*TASK PROMPT:* Report how many lines of the listing below include the word "this". Give nothing but the number.

## Begin DATA SECTION

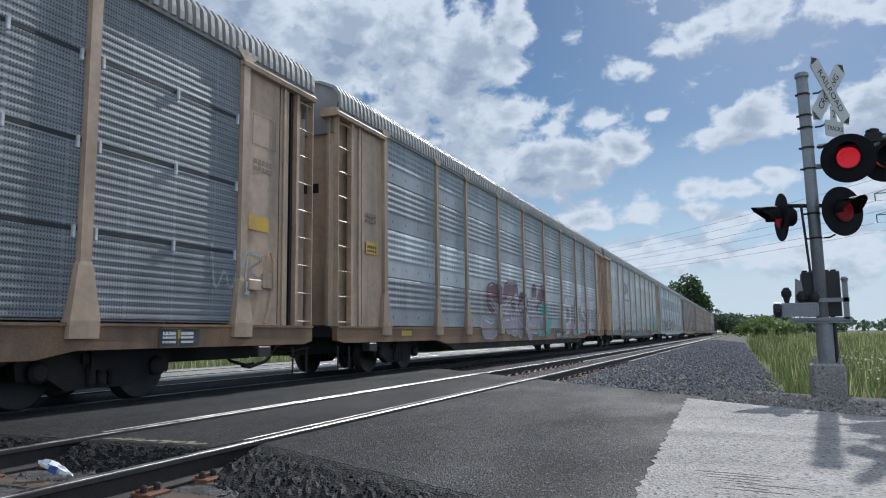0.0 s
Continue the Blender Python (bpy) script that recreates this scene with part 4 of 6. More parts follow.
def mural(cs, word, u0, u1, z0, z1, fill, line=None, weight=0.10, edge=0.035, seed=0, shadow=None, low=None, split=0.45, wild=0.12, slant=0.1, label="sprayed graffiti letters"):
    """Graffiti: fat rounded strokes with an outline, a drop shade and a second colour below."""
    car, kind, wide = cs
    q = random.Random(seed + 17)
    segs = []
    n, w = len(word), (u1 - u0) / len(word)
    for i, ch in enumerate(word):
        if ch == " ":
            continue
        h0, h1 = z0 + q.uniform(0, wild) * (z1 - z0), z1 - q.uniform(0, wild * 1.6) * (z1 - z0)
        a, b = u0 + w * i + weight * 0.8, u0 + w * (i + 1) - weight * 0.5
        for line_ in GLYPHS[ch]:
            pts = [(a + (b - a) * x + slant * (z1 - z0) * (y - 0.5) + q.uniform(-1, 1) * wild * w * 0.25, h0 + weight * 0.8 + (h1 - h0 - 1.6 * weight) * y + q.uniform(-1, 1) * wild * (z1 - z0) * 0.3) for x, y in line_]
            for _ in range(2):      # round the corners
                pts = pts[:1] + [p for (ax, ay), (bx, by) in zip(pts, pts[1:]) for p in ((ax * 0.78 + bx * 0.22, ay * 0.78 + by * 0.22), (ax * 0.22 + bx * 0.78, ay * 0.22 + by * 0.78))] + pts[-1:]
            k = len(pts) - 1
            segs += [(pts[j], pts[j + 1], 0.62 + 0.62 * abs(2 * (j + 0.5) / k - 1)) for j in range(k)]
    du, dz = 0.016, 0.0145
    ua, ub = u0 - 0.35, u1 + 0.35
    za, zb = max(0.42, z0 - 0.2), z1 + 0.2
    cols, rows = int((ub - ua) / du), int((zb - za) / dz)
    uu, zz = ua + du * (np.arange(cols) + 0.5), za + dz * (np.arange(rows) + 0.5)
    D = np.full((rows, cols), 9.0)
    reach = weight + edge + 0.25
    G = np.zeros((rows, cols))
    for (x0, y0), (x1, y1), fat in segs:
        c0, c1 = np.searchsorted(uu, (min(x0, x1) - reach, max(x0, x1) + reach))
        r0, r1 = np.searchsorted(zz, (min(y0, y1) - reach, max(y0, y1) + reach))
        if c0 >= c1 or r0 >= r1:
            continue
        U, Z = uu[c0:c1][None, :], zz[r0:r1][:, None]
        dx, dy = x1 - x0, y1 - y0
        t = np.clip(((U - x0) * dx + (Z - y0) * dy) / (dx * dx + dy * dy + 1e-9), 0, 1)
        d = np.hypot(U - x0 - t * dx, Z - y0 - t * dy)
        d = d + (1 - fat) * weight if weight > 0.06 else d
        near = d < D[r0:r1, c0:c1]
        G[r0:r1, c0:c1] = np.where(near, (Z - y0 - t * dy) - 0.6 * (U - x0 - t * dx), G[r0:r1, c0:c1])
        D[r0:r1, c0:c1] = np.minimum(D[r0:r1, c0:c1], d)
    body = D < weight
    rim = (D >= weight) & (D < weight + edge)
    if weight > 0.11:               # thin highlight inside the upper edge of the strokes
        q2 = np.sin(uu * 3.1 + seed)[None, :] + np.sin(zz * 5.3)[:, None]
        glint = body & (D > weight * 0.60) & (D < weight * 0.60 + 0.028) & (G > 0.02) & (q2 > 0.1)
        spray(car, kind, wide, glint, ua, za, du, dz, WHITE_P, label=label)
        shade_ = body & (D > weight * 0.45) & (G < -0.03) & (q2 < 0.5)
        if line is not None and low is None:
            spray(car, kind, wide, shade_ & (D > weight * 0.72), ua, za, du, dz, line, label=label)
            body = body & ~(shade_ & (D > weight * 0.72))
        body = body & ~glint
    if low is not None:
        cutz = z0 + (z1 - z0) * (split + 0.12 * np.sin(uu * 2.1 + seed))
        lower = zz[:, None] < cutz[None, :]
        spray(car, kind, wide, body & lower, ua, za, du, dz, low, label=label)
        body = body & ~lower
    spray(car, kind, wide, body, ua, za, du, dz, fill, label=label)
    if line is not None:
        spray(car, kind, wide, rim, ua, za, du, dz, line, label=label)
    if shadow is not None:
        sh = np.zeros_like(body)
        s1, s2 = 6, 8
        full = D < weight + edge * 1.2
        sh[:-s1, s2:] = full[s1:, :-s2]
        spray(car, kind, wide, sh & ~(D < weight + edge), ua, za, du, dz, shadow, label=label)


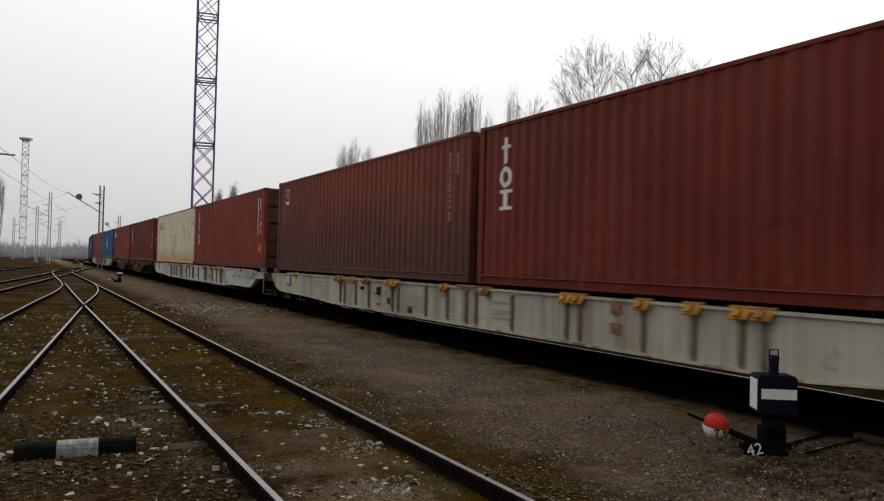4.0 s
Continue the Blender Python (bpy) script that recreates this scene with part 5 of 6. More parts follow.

## End DATA SECTION

*CORRECT ANSWER:* 2